Required task: Reproduce each line exactly. Skip none.

Supplied information:
________________

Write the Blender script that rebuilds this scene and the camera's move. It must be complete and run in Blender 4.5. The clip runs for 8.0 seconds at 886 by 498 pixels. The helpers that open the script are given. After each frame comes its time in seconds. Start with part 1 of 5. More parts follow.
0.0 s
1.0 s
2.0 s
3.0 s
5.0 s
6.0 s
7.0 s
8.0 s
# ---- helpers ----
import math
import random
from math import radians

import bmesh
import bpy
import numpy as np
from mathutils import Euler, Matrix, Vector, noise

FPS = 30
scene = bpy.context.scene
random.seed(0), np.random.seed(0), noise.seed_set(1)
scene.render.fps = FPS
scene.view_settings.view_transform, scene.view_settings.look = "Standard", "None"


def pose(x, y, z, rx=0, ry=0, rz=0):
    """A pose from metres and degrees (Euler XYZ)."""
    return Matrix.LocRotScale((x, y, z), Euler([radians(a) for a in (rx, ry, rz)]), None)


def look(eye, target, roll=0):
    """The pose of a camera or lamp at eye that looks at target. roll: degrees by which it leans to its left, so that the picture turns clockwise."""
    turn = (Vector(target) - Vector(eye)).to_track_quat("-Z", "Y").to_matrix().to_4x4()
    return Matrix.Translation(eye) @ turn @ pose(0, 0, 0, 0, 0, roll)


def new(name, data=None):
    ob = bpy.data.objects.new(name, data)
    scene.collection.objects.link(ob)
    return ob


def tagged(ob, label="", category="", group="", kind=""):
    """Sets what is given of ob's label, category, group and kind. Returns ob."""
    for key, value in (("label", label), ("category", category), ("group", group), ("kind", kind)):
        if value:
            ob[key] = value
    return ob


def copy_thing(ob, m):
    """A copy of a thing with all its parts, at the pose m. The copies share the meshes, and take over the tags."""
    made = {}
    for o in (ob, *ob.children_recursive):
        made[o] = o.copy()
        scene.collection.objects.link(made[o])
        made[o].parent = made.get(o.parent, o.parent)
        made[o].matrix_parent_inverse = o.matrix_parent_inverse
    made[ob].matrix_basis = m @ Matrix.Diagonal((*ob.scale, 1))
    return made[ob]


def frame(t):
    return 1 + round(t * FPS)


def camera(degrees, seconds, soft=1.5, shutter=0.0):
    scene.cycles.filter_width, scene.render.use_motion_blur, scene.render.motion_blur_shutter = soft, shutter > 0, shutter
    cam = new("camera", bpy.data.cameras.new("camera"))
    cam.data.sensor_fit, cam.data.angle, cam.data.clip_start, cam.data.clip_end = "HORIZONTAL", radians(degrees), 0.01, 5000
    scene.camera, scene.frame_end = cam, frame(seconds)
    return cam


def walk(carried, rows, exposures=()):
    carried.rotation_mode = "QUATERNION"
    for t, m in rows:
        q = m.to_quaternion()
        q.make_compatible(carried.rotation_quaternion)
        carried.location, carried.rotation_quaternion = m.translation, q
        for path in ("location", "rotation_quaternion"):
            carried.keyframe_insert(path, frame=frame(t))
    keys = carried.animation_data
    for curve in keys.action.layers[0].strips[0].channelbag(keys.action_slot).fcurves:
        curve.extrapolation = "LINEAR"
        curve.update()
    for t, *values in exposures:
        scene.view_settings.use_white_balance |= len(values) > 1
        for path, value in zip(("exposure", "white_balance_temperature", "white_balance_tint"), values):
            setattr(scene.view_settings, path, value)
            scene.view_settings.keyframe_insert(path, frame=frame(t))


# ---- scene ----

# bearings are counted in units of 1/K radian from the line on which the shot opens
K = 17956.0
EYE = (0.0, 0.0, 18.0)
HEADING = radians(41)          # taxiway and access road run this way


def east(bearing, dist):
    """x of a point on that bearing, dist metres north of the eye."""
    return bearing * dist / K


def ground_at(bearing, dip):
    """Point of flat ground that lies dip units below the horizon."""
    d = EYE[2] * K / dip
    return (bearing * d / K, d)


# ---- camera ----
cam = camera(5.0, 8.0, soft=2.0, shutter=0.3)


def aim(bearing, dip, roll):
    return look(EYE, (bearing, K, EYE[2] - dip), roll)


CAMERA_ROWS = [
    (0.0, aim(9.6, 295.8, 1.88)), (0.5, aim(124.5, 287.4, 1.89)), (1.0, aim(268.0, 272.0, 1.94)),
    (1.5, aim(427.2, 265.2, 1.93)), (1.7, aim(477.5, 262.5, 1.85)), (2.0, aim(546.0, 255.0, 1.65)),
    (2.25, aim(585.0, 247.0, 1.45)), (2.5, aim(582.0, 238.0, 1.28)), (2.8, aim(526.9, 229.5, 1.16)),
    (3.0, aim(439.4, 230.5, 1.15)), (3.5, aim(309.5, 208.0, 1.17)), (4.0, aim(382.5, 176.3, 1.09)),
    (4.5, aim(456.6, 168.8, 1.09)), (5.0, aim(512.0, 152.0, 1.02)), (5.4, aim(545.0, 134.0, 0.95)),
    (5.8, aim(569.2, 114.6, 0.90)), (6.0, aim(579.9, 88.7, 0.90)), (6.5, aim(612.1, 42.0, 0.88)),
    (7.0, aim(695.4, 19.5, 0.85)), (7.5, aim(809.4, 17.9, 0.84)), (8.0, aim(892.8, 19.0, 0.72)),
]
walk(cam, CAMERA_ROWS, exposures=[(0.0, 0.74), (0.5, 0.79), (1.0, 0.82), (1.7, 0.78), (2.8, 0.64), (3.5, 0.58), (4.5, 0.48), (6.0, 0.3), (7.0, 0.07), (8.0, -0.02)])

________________

Problem solution:
Write the Blender script that rebuilds this scene and the camera's move. It must be complete and run in Blender 4.5. The clip runs for 8.0 seconds at 886 by 498 pixels. The helpers that open the script are given. After each frame comes its time in seconds. Start with part 1 of 5. More parts follow.
0.0 s
1.0 s
2.0 s
3.0 s
5.0 s
6.0 s
7.0 s
8.0 s
# ---- helpers ----
import math
import random
from math import radians

import bmesh
import bpy
import numpy as np
from mathutils import Euler, Matrix, Vector, noise

FPS = 30
scene = bpy.context.scene
random.seed(0), np.random.seed(0), noise.seed_set(1)
scene.render.fps = FPS
scene.view_settings.view_transform, scene.view_settings.look = "Standard", "None"


def pose(x, y, z, rx=0, ry=0, rz=0):
    """A pose from metres and degrees (Euler XYZ)."""
    return Matrix.LocRotScale((x, y, z), Euler([radians(a) for a in (rx, ry, rz)]), None)


def look(eye, target, roll=0):
    """The pose of a camera or lamp at eye that looks at target. roll: degrees by which it leans to its left, so that the picture turns clockwise."""
    turn = (Vector(target) - Vector(eye)).to_track_quat("-Z", "Y").to_matrix().to_4x4()
    return Matrix.Translation(eye) @ turn @ pose(0, 0, 0, 0, 0, roll)


def new(name, data=None):
    ob = bpy.data.objects.new(name, data)
    scene.collection.objects.link(ob)
    return ob


def tagged(ob, label="", category="", group="", kind=""):
    """Sets what is given of ob's label, category, group and kind. Returns ob."""
    for key, value in (("label", label), ("category", category), ("group", group), ("kind", kind)):
        if value:
            ob[key] = value
    return ob


def copy_thing(ob, m):
    """A copy of a thing with all its parts, at the pose m. The copies share the meshes, and take over the tags."""
    made = {}
    for o in (ob, *ob.children_recursive):
        made[o] = o.copy()
        scene.collection.objects.link(made[o])
        made[o].parent = made.get(o.parent, o.parent)
        made[o].matrix_parent_inverse = o.matrix_parent_inverse
    made[ob].matrix_basis = m @ Matrix.Diagonal((*ob.scale, 1))
    return made[ob]


def frame(t):
    return 1 + round(t * FPS)


def camera(degrees, seconds, soft=1.5, shutter=0.0):
    scene.cycles.filter_width, scene.render.use_motion_blur, scene.render.motion_blur_shutter = soft, shutter > 0, shutter
    cam = new("camera", bpy.data.cameras.new("camera"))
    cam.data.sensor_fit, cam.data.angle, cam.data.clip_start, cam.data.clip_end = "HORIZONTAL", radians(degrees), 0.01, 5000
    scene.camera, scene.frame_end = cam, frame(seconds)
    return cam


def walk(carried, rows, exposures=()):
    carried.rotation_mode = "QUATERNION"
    for t, m in rows:
        q = m.to_quaternion()
        q.make_compatible(carried.rotation_quaternion)
        carried.location, carried.rotation_quaternion = m.translation, q
        for path in ("location", "rotation_quaternion"):
            carried.keyframe_insert(path, frame=frame(t))
    keys = carried.animation_data
    for curve in keys.action.layers[0].strips[0].channelbag(keys.action_slot).fcurves:
        curve.extrapolation = "LINEAR"
        curve.update()
    for t, *values in exposures:
        scene.view_settings.use_white_balance |= len(values) > 1
        for path, value in zip(("exposure", "white_balance_temperature", "white_balance_tint"), values):
            setattr(scene.view_settings, path, value)
            scene.view_settings.keyframe_insert(path, frame=frame(t))


# ---- scene ----

# bearings are counted in units of 1/K radian from the line on which the shot opens
K = 17956.0
EYE = (0.0, 0.0, 18.0)
HEADING = radians(41)          # taxiway and access road run this way


def east(bearing, dist):
    """x of a point on that bearing, dist metres north of the eye."""
    return bearing * dist / K


def ground_at(bearing, dip):
    """Point of flat ground that lies dip units below the horizon."""
    d = EYE[2] * K / dip
    return (bearing * d / K, d)


# ---- camera ----
cam = camera(5.0, 8.0, soft=2.0, shutter=0.3)


def aim(bearing, dip, roll):
    return look(EYE, (bearing, K, EYE[2] - dip), roll)


CAMERA_ROWS = [
    (0.0, aim(9.6, 295.8, 1.88)), (0.5, aim(124.5, 287.4, 1.89)), (1.0, aim(268.0, 272.0, 1.94)),
    (1.5, aim(427.2, 265.2, 1.93)), (1.7, aim(477.5, 262.5, 1.85)), (2.0, aim(546.0, 255.0, 1.65)),
    (2.25, aim(585.0, 247.0, 1.45)), (2.5, aim(582.0, 238.0, 1.28)), (2.8, aim(526.9, 229.5, 1.16)),
    (3.0, aim(439.4, 230.5, 1.15)), (3.5, aim(309.5, 208.0, 1.17)), (4.0, aim(382.5, 176.3, 1.09)),
    (4.5, aim(456.6, 168.8, 1.09)), (5.0, aim(512.0, 152.0, 1.02)), (5.4, aim(545.0, 134.0, 0.95)),
    (5.8, aim(569.2, 114.6, 0.90)), (6.0, aim(579.9, 88.7, 0.90)), (6.5, aim(612.1, 42.0, 0.88)),
    (7.0, aim(695.4, 19.5, 0.85)), (7.5, aim(809.4, 17.9, 0.84)), (8.0, aim(892.8, 19.0, 0.72)),
]
walk(cam, CAMERA_ROWS, exposures=[(0.0, 0.74), (0.5, 0.79), (1.0, 0.82), (1.7, 0.78), (2.8, 0.64), (3.5, 0.58), (4.5, 0.48), (6.0, 0.3), (7.0, 0.07), (8.0, -0.02)])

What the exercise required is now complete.